WRITTEN PROBLEM: Identify and pull out each line of the entries in which "with" occurs.

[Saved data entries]
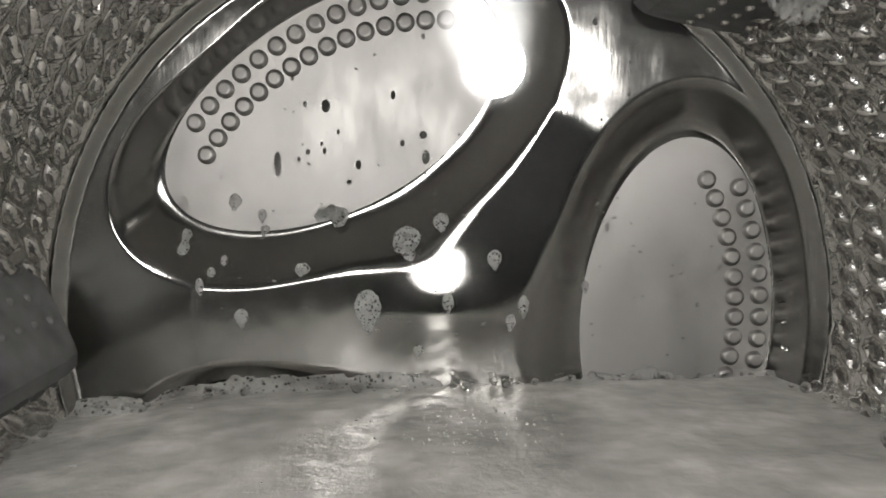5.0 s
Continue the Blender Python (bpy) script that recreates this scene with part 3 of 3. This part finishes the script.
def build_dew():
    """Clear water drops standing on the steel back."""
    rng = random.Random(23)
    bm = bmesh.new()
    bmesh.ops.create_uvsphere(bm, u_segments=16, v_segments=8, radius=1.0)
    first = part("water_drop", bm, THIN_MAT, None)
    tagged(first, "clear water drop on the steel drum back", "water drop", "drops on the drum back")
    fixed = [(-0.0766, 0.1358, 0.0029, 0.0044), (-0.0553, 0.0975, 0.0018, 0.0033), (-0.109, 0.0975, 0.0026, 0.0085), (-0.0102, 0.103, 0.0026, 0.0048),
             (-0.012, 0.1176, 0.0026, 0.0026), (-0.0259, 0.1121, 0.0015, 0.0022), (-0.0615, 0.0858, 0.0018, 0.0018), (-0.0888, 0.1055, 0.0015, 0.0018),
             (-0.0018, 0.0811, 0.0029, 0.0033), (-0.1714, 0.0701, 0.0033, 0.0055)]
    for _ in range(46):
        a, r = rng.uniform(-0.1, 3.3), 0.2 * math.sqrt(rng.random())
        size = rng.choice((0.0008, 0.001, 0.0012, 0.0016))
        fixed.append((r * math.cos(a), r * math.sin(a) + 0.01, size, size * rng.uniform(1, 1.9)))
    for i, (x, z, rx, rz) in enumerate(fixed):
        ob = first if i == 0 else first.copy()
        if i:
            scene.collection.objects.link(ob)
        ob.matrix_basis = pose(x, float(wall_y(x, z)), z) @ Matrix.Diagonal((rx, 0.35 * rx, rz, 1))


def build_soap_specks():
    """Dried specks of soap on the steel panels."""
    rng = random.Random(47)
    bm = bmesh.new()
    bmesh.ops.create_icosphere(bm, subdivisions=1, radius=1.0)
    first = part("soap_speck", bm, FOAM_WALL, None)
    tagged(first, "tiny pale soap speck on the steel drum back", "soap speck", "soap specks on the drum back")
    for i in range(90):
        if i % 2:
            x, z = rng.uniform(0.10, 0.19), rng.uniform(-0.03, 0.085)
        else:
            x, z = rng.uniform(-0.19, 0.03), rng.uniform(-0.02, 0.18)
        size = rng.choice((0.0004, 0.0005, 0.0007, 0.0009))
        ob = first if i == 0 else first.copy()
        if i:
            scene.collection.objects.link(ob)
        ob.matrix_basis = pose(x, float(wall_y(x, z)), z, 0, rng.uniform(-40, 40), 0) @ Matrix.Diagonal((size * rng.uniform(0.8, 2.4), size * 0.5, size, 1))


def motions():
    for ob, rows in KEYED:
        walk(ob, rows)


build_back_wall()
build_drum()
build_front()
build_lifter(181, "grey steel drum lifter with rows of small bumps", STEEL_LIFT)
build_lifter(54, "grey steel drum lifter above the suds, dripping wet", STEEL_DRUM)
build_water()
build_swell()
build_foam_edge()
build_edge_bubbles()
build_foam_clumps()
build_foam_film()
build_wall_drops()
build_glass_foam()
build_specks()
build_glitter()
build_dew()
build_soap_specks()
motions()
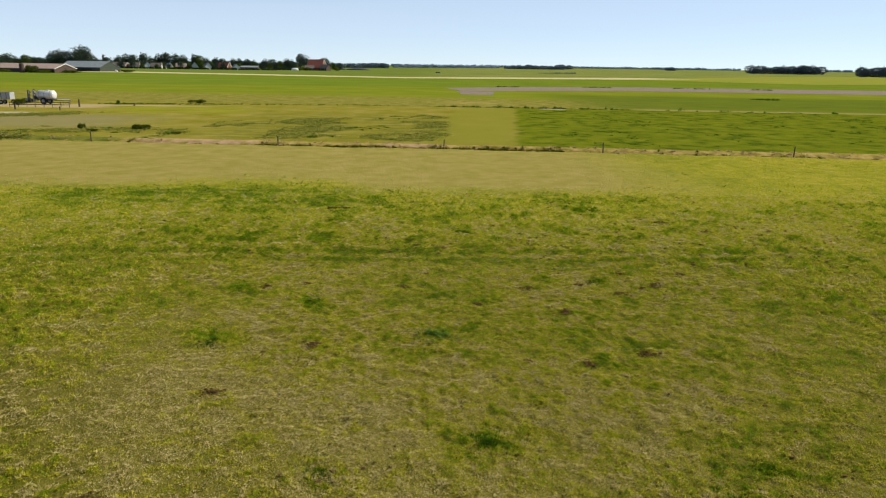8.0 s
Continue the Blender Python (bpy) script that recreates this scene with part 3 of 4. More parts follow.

ANSWER TO THIS TASK:
Continue the Blender Python (bpy) script that recreates this scene with part 3 of 3. This part finishes the script.
build_lifter(181, "grey steel drum lifter with rows of small bumps", STEEL_LIFT)
Continue the Blender Python (bpy) script that recreates this scene with part 3 of 4. More parts follow.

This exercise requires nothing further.